Frequently asked questions
Can I add a metal logo plate at only 50 pairs per design? Often yes, but the tooling or setup cost is spread across very few units. MOQ 50 pairs can suit tests or capsule runs; 300, 1000, and 5000+ pairs give better unit economics.
Will a metal plate require a new sunglasses mold? Usually no. Most temple logo plates use a separate plate tool plus adhesive, inset, pin, or heat fixing on an existing frame. A new frame mold is only needed for structural changes or molded-in branding.
How long does a custom metal plate sample take? For a clear specification, LumiShades typically prepares samples in 7-10 days. Changes to logo size, finish, curvature, or placement can add time because the plate or fixture may need adjustment.
Which finish is safest for bulk production?
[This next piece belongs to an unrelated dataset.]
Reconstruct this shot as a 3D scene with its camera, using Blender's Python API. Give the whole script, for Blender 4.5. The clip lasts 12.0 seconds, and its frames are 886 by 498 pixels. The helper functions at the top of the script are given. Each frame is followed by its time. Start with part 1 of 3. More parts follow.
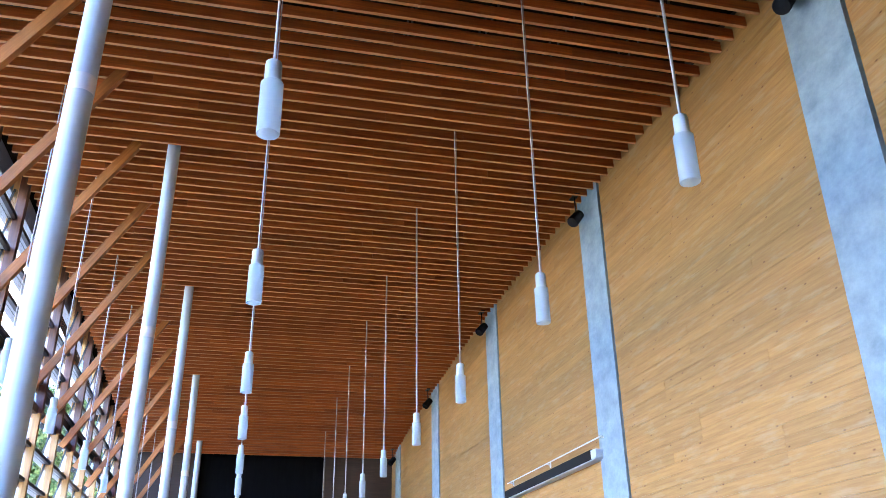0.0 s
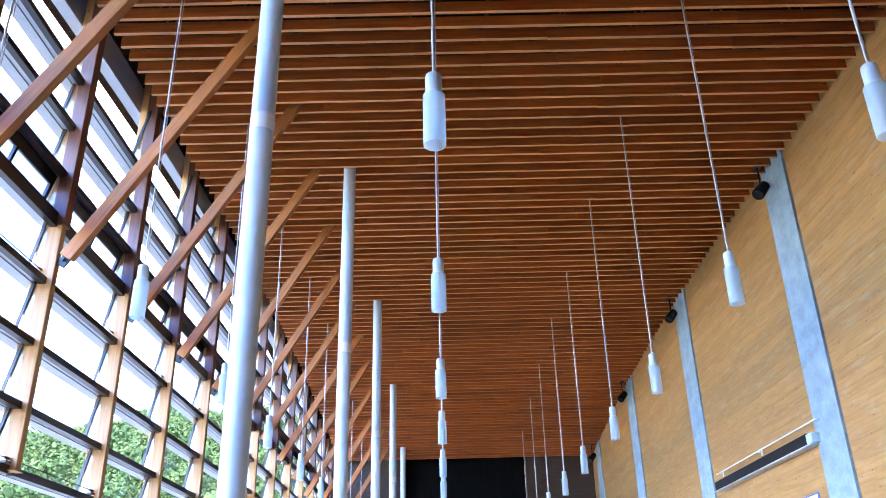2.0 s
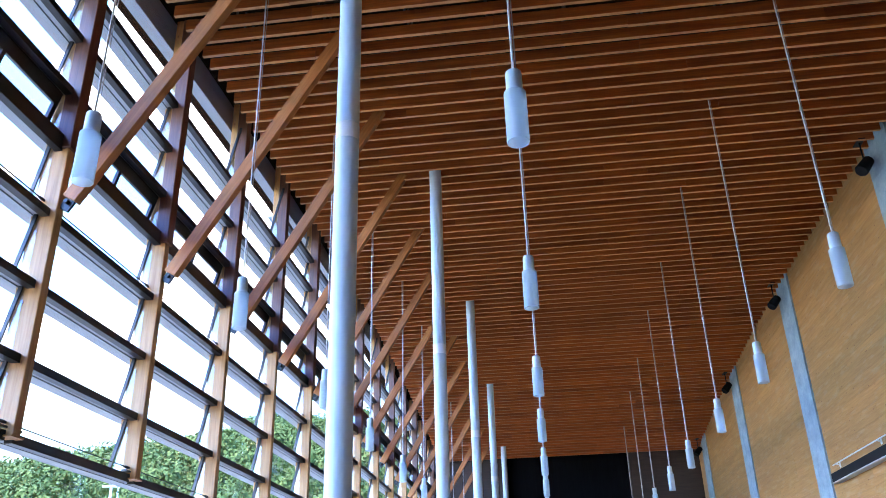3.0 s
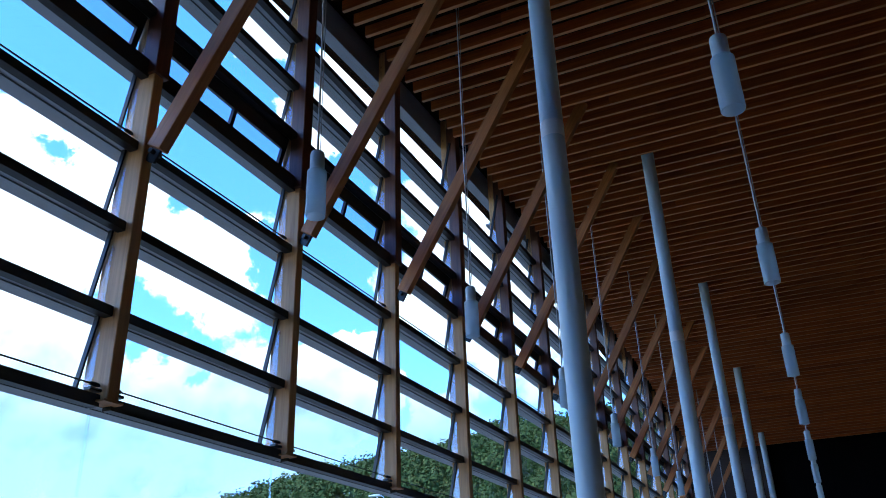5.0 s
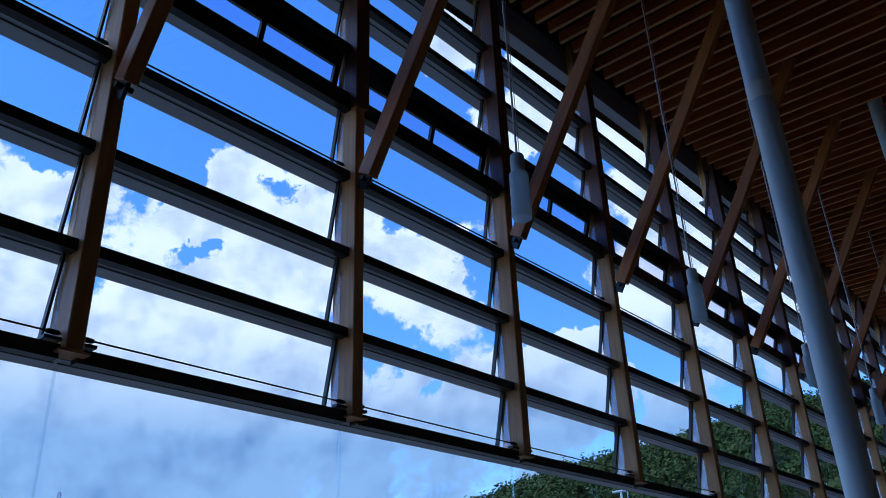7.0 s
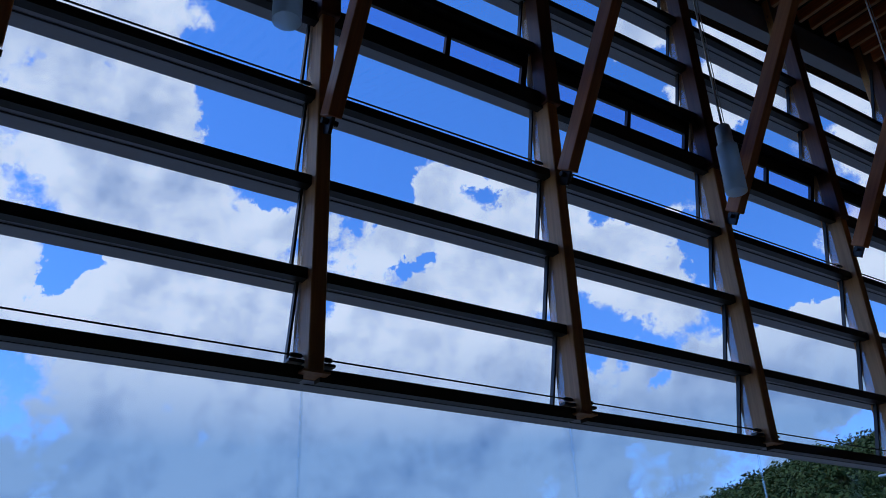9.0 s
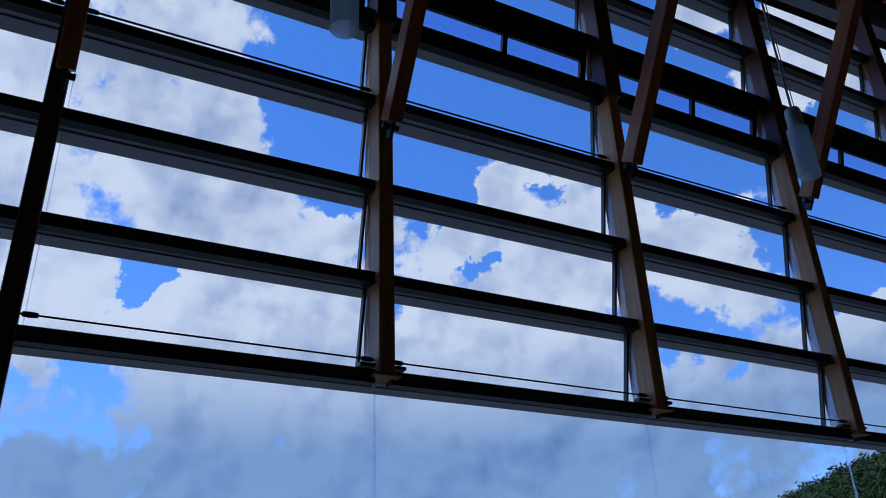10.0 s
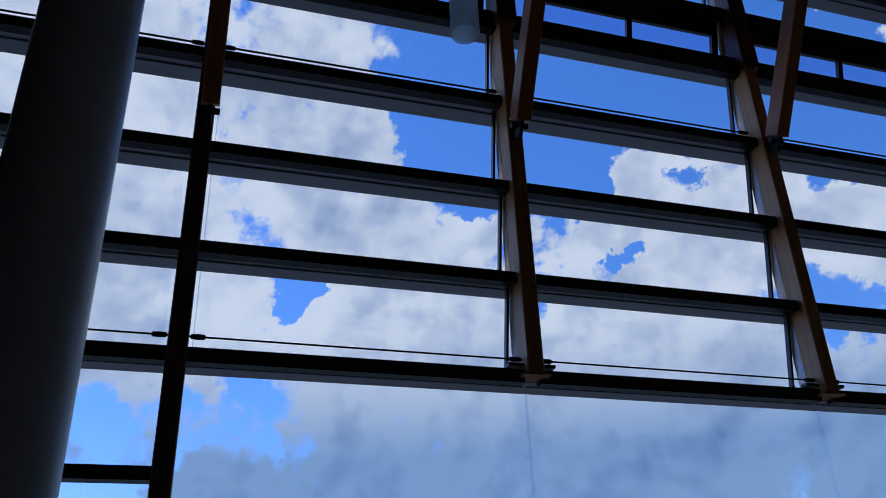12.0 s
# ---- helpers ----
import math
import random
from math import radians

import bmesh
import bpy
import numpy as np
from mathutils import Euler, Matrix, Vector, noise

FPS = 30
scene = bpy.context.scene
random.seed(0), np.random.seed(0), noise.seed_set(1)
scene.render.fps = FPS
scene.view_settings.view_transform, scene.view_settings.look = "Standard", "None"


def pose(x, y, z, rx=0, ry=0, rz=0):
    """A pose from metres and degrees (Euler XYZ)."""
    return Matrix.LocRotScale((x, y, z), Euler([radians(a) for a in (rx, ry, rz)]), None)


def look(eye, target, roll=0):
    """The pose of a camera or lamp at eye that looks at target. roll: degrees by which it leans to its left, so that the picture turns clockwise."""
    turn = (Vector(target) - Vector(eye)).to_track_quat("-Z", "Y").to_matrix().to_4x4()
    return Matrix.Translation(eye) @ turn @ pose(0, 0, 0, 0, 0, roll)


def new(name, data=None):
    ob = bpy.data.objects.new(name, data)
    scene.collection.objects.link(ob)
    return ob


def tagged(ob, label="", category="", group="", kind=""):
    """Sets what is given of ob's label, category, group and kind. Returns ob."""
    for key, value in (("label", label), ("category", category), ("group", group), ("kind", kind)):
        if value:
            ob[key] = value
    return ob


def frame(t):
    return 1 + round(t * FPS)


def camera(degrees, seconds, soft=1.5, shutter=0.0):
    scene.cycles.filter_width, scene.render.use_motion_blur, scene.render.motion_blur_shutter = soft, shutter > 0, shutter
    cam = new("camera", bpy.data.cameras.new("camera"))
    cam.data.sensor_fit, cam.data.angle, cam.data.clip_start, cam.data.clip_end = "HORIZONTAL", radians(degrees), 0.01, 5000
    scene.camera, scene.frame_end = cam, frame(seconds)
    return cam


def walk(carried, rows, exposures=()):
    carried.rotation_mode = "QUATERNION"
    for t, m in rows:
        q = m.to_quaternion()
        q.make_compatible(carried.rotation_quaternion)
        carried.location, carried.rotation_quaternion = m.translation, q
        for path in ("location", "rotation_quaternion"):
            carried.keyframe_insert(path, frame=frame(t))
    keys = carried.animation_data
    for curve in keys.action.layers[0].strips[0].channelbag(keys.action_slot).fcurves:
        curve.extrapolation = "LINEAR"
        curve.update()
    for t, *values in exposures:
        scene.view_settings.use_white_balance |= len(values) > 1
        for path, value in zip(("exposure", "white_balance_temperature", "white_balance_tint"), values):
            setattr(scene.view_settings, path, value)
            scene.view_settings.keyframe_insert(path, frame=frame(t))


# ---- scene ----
cam = camera(57.0, 12.0, soft=0.8)
PATH = [
    (0.0, pose(0, 0, 1.5, 114.704, 0.819, -13.564)),
    (0.5, pose(0, 0, 1.5, 114.716, 0.916, -11.011)),
    (1.0, pose(0, 0, 1.5, 114.768, 1.034, -7.190)),
    (1.5, pose(0, 0, 1.5, 114.818, 1.202, -3.516)),
    (2.0, pose(0, 0, 1.5, 114.874, 1.283, 0.259)),
    (2.5, pose(0, 0, 1.5, 114.944, 1.419, 3.703)),
    (3.0, pose(0, 0, 1.5, 115.004, 1.500, 7.268)),
    (5.0, pose(0, 0, 1.5, 115.430, 1.830, 24.403)),
    (5.5, pose(0, 0, 1.5, 115.530, 1.864, 28.336)),
    (6.0, pose(0, 0, 1.5, 115.671, 1.851, 32.869)),
    (6.5, pose(0, 0, 1.5, 115.820, 1.974, 37.429)),
    (7.0, pose(0, 0, 1.5, 115.902, 2.097, 40.875)),
    (7.5, pose(0, 0, 1.5, 116.035, 2.081, 45.034)),
    (9.5, pose(0, 0, 1.5, 116.494, 2.032, 59.875)),
    (10.0, pose(0, 0, 1.5, 116.597, 2.097, 62.260)),
    (10.5, pose(0, 0, 1.5, 116.728, 2.057, 65.703)),
    (11.0, pose(0, 0, 1.5, 116.828, 2.014, 68.209)),
    (11.5, pose(0, 0, 1.5, 116.915, 1.986, 71.146)),
    (12.0, pose(0, 0, 1.5, 116.997, 1.965, 73.104)),
]
EXPOSURES = [(0.0, 3.82, 6850, 9), (2.0, 3.9, 6600, 9), (2.6, 3.58, 6400, 8.5), (3.2, 3.15, 6250, 7), (4.0, 2.1, 5900, 4), (5.0, 1.0, 5650, -1),
             (6.5, 0.02, 5600, 2), (7.5, -0.36, 5500, 5), (9.5, -0.69, 5600, 9), (12.0, -0.78, 5750, 9)]
walk(cam, PATH, EXPOSURES)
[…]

Brushed silver, gunmetal, and simple polished finishes are usually easier to control than complex two-tone or heavy enamel designs. Dark plating and fine logos need tighter approval because color shifts and detail loss are more visible.
What should I check before approving the sample? Check logo readability, plate alignment, edge lifting, glue marks, plating pits, scratches, temple folding, skin contact areas, and whether the final sunglass still meets the target market requirements such as CE EN ISO 12312-1, ANSI Z80.3, AS/NZS 1067, FDA registration context, or REACH.
Can the same plate tool be reused for reorders? Yes, if the logo size and shape stay the same and the tool remains in good condition. Ask the supplier to quote reorder pricing separately and confirm whether finish changes require new approval.